THIS IS GOING to sound corny, but Jeff Smiley is, in fact, smiley. He’s also ruddy-cheeked, with blond hair and light blue eyes—a casting director’s dream for the part of “German beer brewer.” Smiley is the owner of the Pillagers Pub (pillagerspub.com), a retail-level drinkery in a condo building kitty-corner to the Greenwood Safeway, as well as Baron Brewing, a German-style microbrewery. Booming hellos to his guests on a rainy February afternoon, Smiley filled the barroom with his baritone chuckle, a bellow of audible punctuation that followed every one of his sentences.

Near the knotty wood table where Smiley and I sat chatting hung a wooden oar with the words “Pirates Only” painted on the paddle. A mural of ships tossing about in choppy water festooned a back wall, and a blackboard near the bar boasted lewdly named liquor shooters. Smiley has seven Baron Beers on tap at the pub—including a few bocks, the strong German lagers associated with late winter and early spring—and there are five ales from his new label, Three Skulls.

Smiley poured from a bottle of his Helles bock, a copper-colored, sweet and malty brew that is surprisingly guzzle-able considering its 6.4 percent alcohol by volume. Tapping his finger against a illustration of a goat’s silhouette on the label, Smiley explained that Germans associate bocks with the Capricorn zodiac sign, since they are made in late December and early January. Because of their higher alcohol content (6.3 to 7.2 percent abv) bocks need to sit around for a while so their flavors can smooth out, and so traditionally they are consumed from February through May (thus the name maibock, a bock popular among American craft brewers).
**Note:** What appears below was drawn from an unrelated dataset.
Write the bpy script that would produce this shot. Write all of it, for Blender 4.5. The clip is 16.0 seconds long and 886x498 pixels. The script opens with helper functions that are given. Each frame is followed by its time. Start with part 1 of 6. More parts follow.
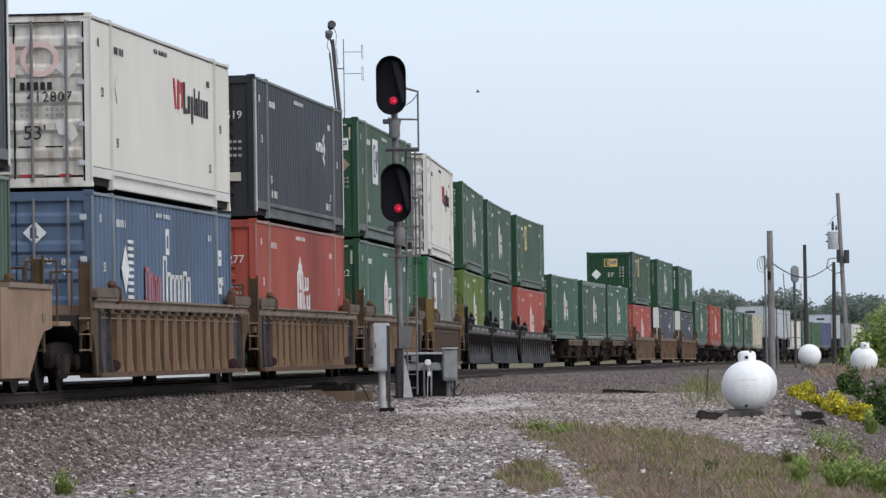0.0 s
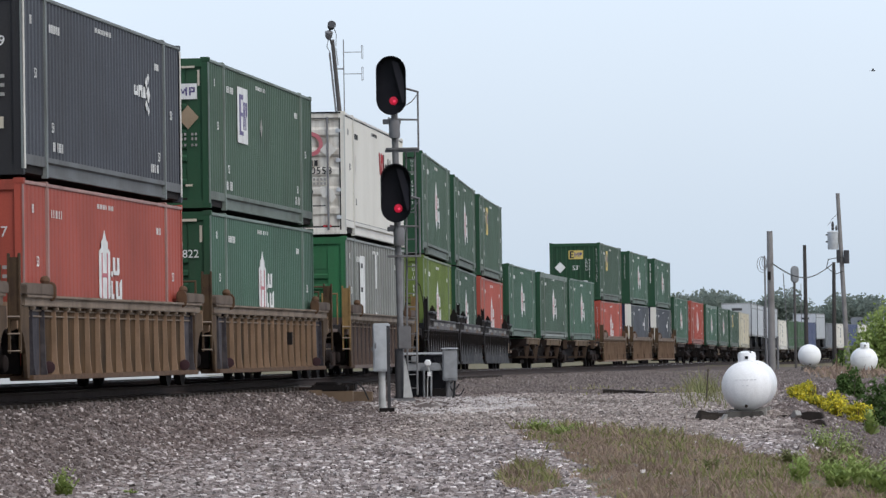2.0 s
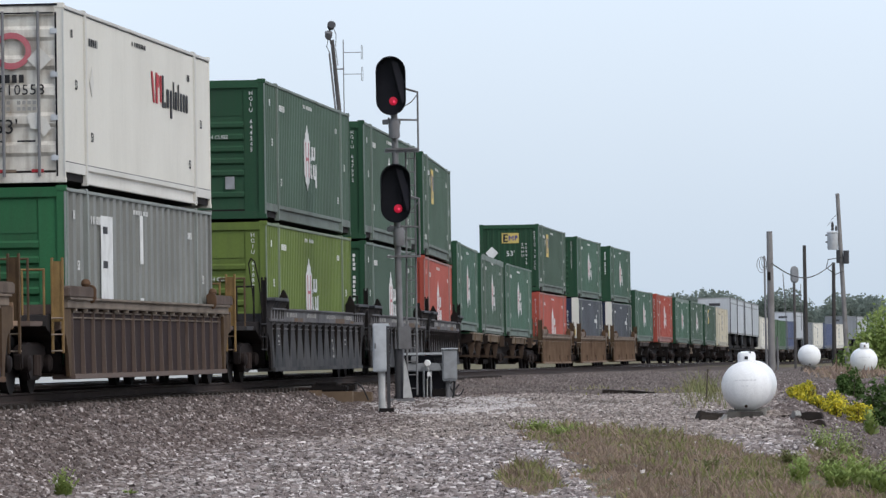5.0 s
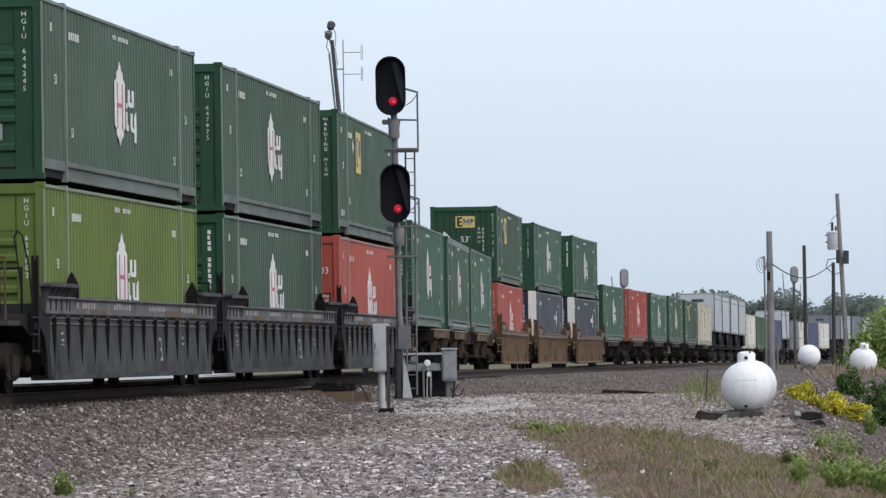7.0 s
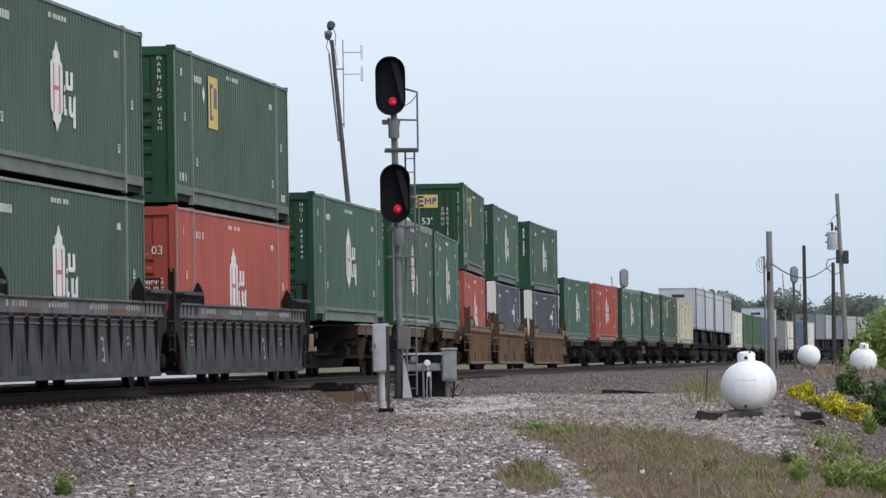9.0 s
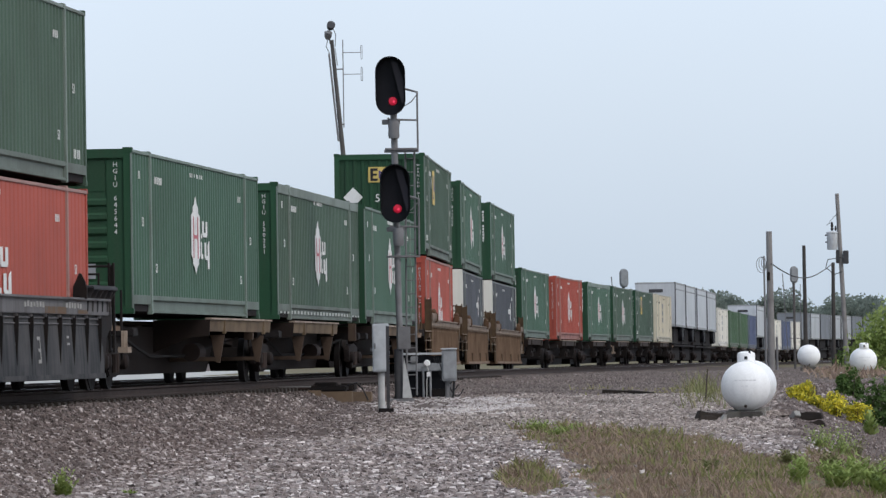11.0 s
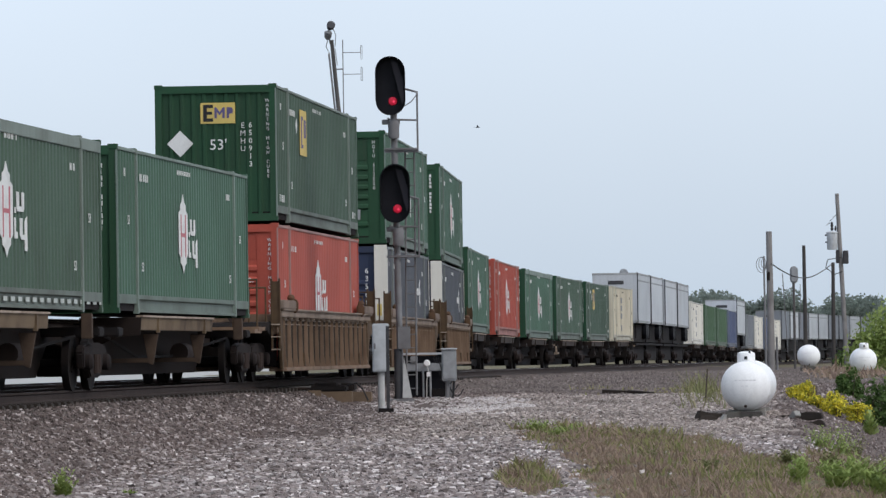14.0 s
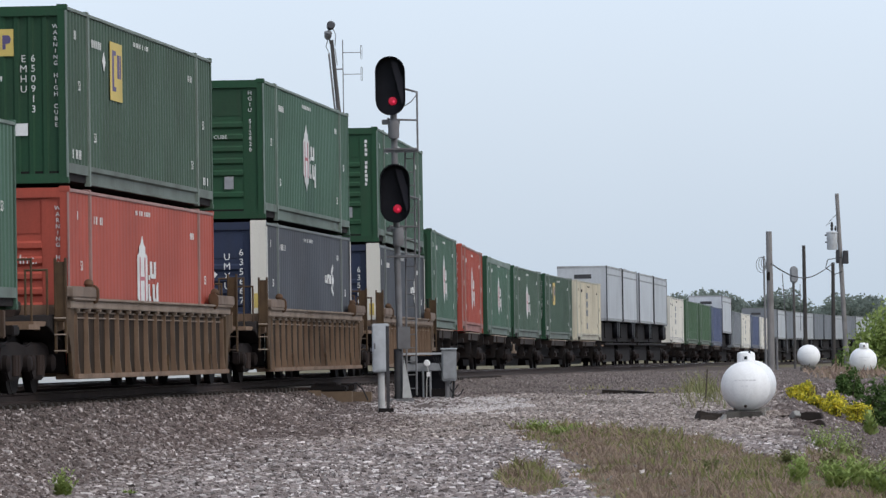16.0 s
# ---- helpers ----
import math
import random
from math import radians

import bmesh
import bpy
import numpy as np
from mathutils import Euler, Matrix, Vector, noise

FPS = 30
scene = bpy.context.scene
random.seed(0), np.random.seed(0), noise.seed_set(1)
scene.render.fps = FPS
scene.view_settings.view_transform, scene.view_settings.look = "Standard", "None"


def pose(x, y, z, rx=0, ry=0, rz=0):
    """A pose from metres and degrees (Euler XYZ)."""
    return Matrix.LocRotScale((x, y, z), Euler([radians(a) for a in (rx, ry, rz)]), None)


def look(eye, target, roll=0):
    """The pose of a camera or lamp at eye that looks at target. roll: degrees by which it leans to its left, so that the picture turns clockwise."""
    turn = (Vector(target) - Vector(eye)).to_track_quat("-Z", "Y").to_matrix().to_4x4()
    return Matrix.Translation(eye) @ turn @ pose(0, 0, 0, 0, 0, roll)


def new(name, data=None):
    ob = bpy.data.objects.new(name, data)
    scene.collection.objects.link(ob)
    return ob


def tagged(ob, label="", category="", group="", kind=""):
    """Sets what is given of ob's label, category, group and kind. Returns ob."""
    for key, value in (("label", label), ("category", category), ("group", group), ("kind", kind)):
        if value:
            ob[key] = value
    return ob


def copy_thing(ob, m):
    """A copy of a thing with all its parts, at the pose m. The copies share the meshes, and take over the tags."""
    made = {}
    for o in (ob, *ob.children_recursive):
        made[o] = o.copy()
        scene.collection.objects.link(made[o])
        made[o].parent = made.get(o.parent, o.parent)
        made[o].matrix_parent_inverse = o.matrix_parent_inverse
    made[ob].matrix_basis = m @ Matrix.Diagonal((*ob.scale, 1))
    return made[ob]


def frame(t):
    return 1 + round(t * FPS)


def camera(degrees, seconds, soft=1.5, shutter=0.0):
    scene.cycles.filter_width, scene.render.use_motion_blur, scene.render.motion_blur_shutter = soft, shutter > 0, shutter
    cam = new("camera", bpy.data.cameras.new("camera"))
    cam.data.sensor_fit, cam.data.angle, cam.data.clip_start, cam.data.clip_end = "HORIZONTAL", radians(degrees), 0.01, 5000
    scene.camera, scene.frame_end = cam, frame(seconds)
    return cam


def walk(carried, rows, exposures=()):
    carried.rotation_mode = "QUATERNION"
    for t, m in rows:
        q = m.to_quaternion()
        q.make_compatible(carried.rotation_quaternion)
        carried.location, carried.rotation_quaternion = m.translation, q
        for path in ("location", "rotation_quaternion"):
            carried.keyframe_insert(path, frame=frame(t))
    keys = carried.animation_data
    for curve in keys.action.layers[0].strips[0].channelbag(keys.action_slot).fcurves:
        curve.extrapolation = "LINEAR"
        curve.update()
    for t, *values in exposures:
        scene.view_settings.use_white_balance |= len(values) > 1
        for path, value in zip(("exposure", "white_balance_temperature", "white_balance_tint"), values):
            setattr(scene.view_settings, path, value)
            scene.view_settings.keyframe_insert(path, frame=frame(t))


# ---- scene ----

In Germany, spring bocks are greeted with the enthusiasm that accompanies all signs of that season. But in this country, the beers have suffered from a rumor that they come, quite literally, from the bottom of the barrel. No one knows the exact origins of this falsehood, but Smiley has a theory: Around Seattle, Rainier ales have endured similar notoriety and he attributes the reputation, in both cases, to the beers’ strength. “People have this impression that the strong stuff has to come from the bottom—completely untrue, of course.” He paused briefly, and then, as though he had just delivered the punch line to a deeply hilarious joke, Jeff Smiley exploded with another of his amazing chuckles.